- [Exercise]: Extract the full listing verbatim and drop any pictures from your copy.

- [Recorded information]:
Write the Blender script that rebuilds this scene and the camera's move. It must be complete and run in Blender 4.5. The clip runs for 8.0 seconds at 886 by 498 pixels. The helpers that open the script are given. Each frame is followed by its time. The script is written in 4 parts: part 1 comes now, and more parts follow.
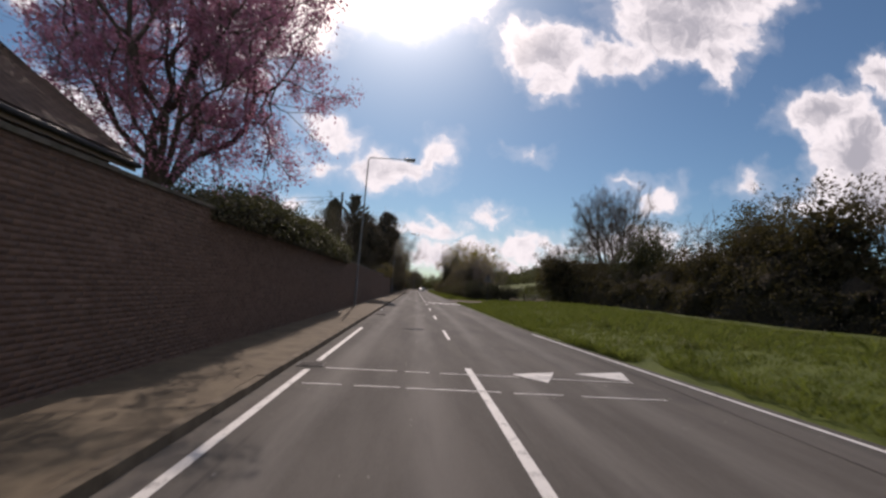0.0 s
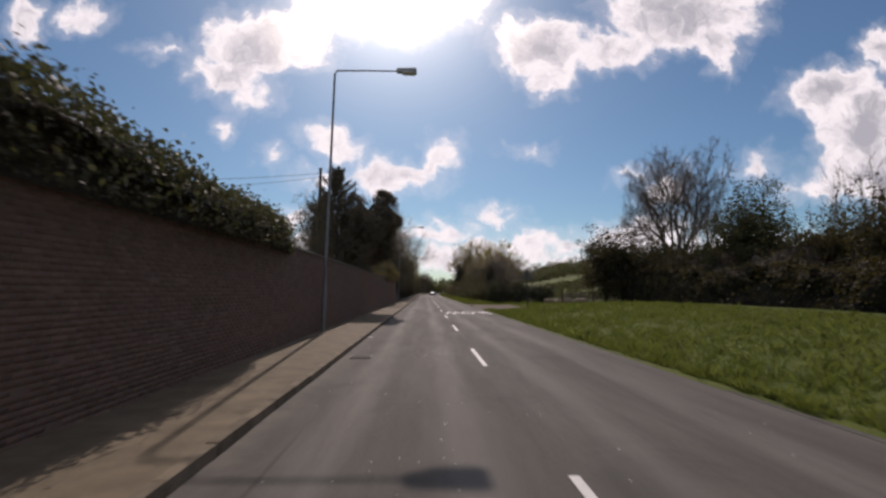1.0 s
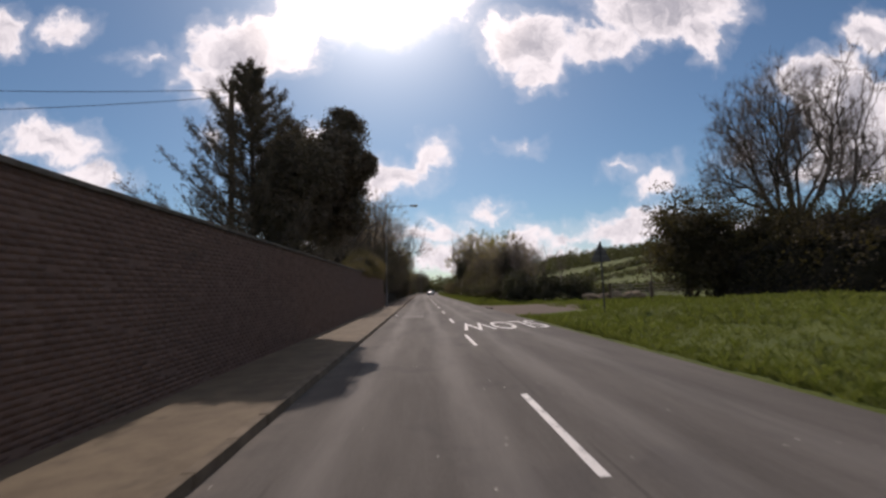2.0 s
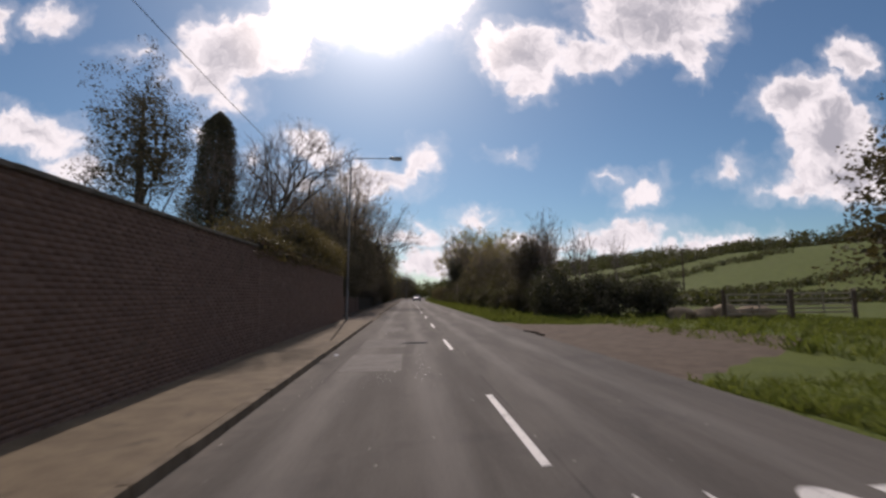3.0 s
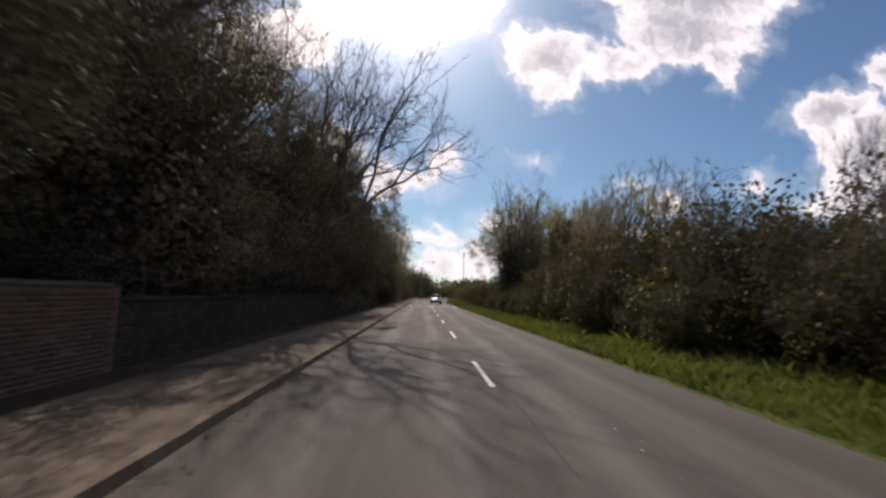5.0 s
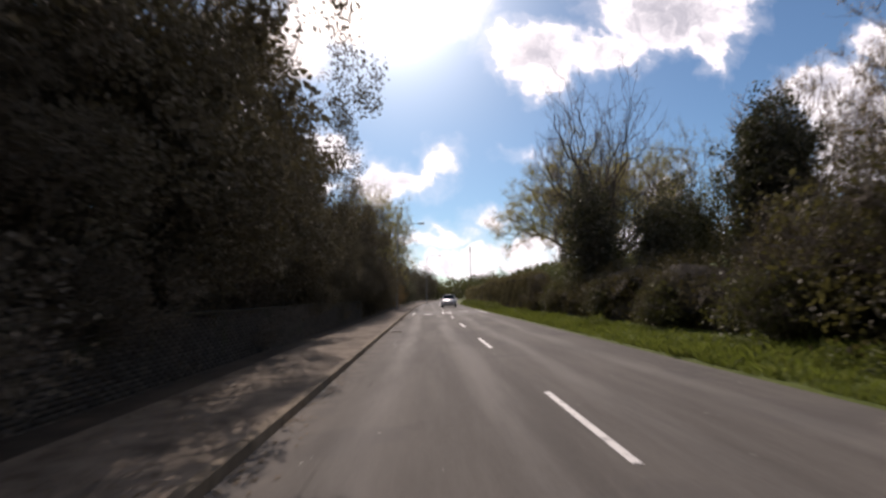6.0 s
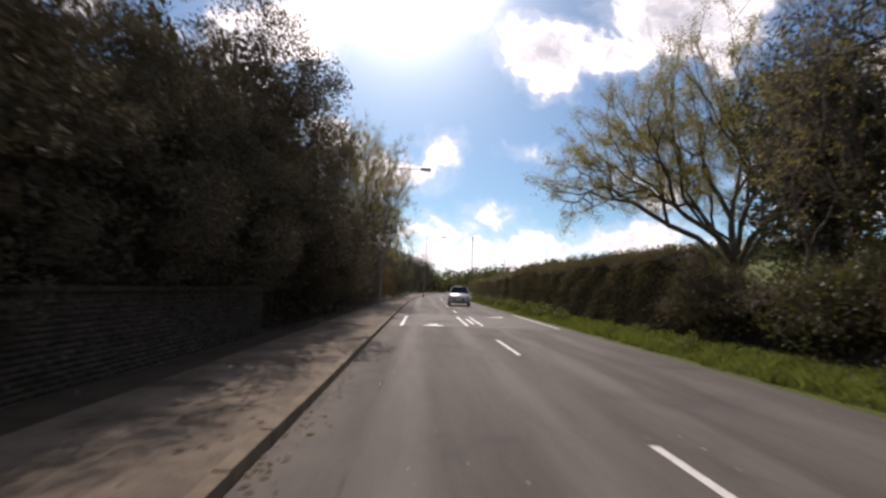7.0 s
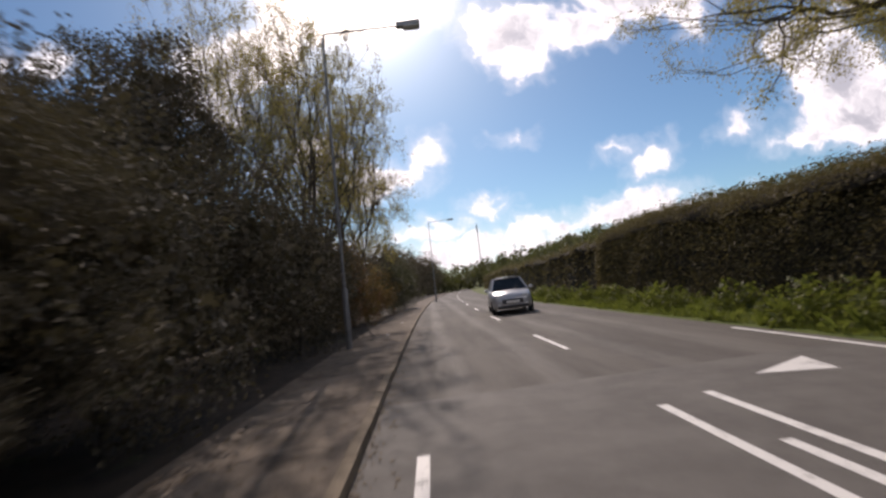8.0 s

- [Output below]:
Write the Blender script that rebuilds this scene and the camera's move. It must be complete and run in Blender 4.5. The clip runs for 8.0 seconds at 886 by 498 pixels. The helpers that open the script are given. Each frame is followed by its time. The script is written in 4 parts: part 1 comes now, and more parts follow.
0.0 s
1.0 s
2.0 s
3.0 s
5.0 s
6.0 s
7.0 s
8.0 s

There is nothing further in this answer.